Funding: EU FP7-ICT (Grant agreement ID: 257647)

Time frame: 01/07/2010 - 31/10/2013

Software for networked systems is usually not written all at once, but is built incrementally, due to several reasons, such as maintenance (fixing errors and flaws, hardware changes, etc.) and enhancements (new functionality, improved efficiency, extension, new regulations, etc.). Changes are done frequently during the lifetime of most systems and can introduce software errors that were not present in the old version, or expose errors that were present before but did not get exercised. In addition, upgrades are done gradually, so the old and new versions have to co-exist in the same system. PINCETTE focuses on networked systems that have high reliability requirements. In these systems, the correctness of the system has to be re-validated after any upgrade or change. Currently, error detection relies on the execution of extensive test suites, which is very time consuming, and thus, expensive; fault localization is mainly manual and driven by experts' knowledge of the system; fault fixing often introduces new faults that are hard to detect and remove. Moreover, upgrading one node in a networked system is extremely risky, as it can potentially cause a crash in the whole system. In addition, the cost of this validation dominates the maintenance costs of the software.

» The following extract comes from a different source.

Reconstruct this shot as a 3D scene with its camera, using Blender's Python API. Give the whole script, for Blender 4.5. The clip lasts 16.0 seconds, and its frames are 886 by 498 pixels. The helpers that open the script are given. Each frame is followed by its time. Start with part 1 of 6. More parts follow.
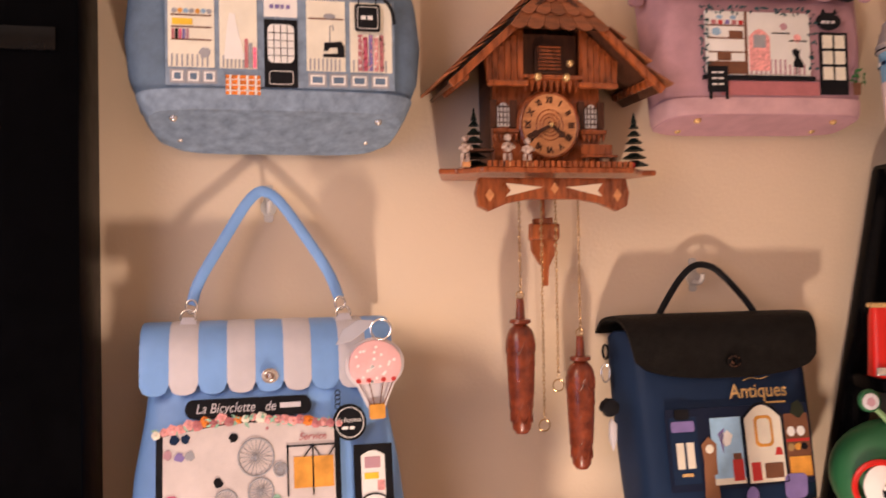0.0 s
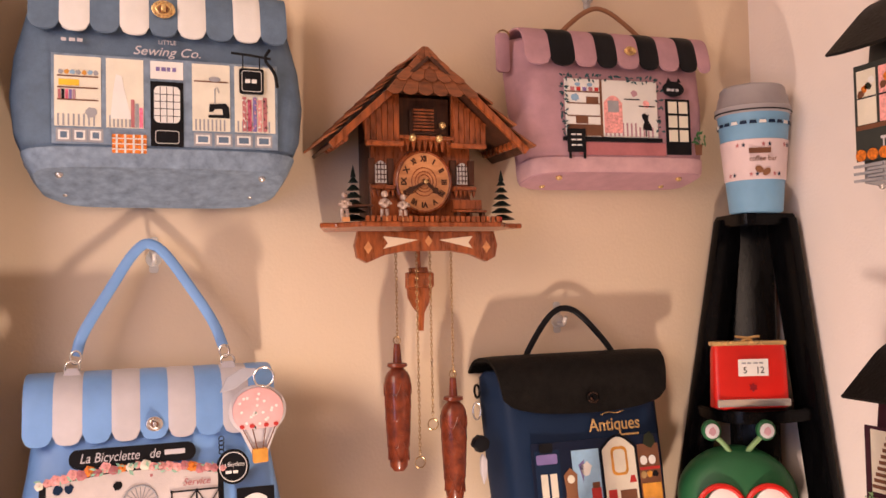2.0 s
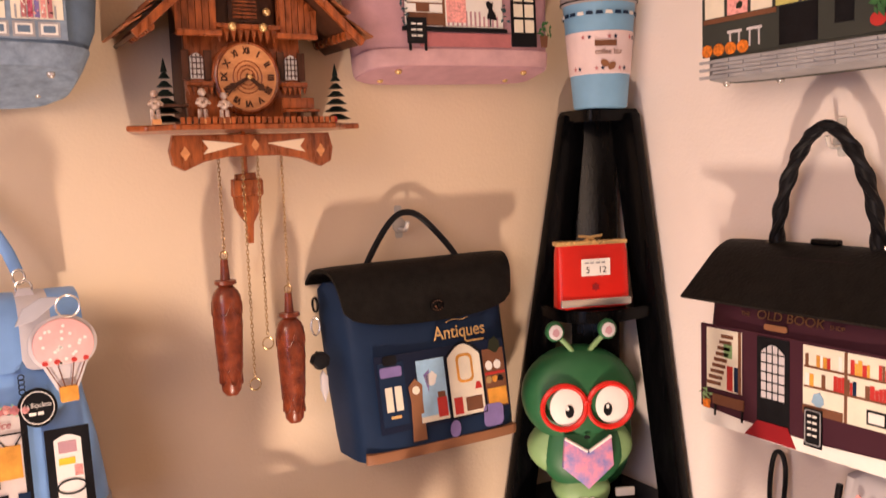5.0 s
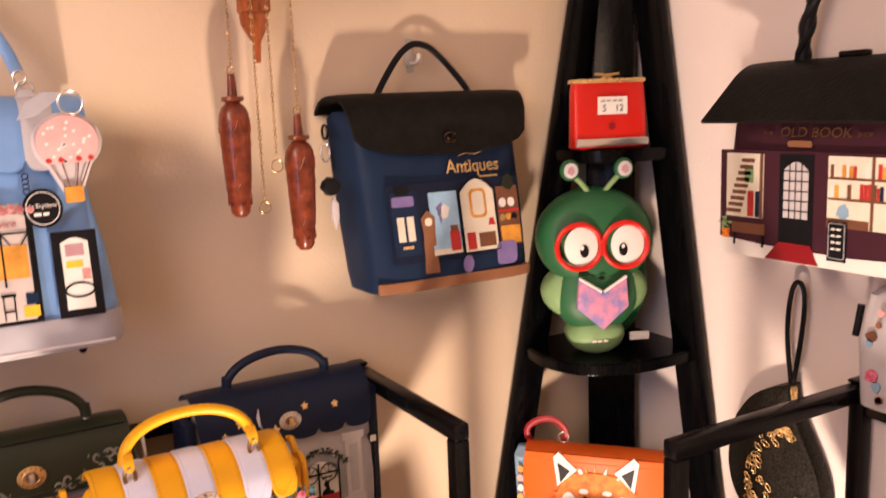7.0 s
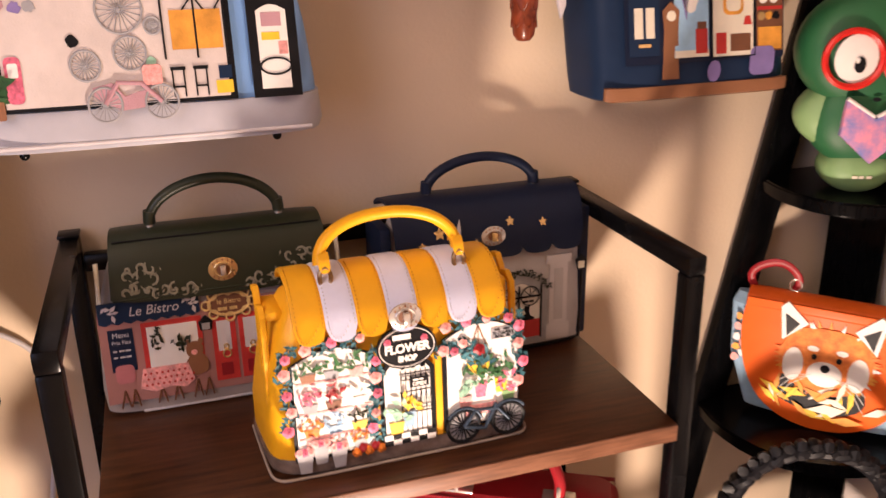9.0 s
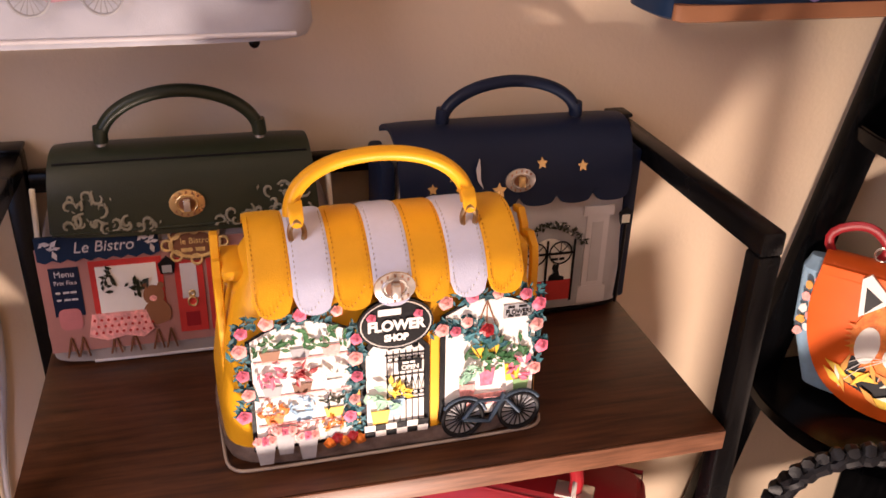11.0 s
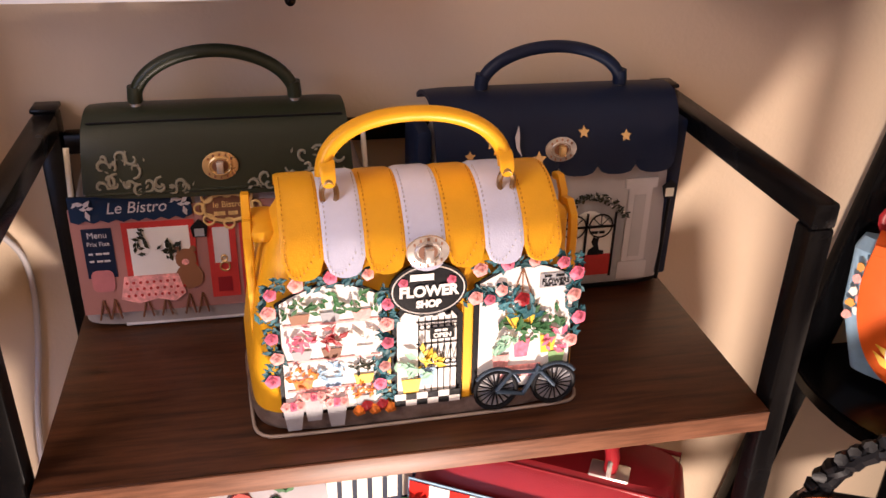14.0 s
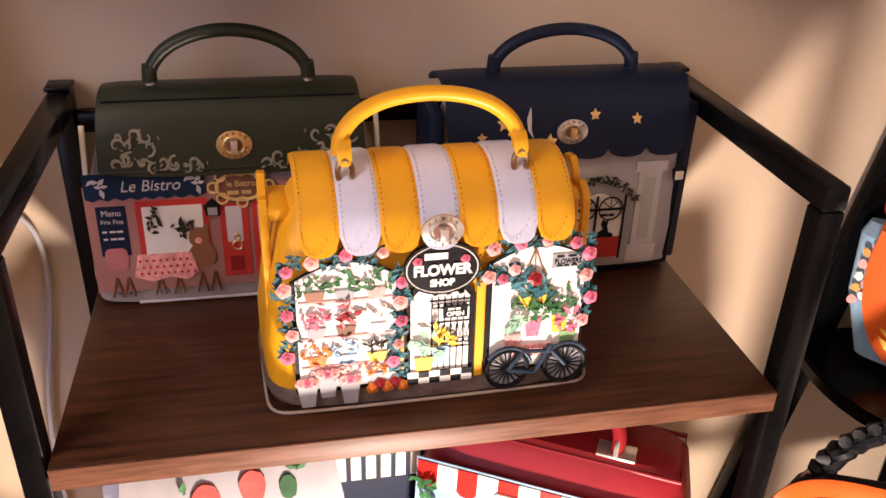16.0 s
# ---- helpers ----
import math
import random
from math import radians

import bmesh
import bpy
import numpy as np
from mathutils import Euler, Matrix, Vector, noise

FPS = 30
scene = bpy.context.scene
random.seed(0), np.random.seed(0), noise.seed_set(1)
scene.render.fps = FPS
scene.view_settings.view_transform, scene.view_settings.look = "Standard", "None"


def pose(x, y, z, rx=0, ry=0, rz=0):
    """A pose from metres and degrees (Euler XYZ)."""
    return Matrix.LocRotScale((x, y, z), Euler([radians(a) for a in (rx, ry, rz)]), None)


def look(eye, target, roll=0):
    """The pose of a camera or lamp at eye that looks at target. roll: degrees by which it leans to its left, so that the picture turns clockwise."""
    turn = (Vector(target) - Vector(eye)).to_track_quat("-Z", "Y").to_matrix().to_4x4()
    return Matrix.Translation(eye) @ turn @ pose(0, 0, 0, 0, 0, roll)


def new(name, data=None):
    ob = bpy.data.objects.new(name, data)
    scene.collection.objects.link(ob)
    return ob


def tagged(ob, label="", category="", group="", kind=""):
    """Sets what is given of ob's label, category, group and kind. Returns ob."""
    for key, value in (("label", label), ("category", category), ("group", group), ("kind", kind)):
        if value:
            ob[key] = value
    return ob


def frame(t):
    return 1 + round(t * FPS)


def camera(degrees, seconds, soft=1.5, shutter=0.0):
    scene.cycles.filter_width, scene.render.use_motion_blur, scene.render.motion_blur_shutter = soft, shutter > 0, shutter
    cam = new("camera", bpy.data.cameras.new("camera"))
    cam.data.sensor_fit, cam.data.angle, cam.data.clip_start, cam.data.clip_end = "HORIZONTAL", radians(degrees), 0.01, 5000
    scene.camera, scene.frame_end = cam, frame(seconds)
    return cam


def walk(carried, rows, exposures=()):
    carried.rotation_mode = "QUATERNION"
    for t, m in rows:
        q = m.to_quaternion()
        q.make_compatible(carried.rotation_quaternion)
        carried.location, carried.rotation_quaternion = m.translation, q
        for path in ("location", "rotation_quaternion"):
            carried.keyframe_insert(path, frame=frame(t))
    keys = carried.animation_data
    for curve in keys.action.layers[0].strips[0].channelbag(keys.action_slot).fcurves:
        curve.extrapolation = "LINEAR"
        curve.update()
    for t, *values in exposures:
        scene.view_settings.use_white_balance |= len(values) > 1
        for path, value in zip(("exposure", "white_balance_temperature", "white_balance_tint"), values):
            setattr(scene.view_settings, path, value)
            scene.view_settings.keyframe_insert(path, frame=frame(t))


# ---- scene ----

The vision of PINCETTE is to solve the problem of high cost of changes by introducing an automated framework and methodology, and a mix of technologies to identify the impact of changes that derive from intra-component changes (due to error fixing and functionality enhancement) and from component replacement within a single product and a product family. This methodology improves the reliability of networked software by implementing an innovative solution for the automatic detection, localization, and repair of program bugs.

This project was founded under the European Commission's FP7 Work Programme.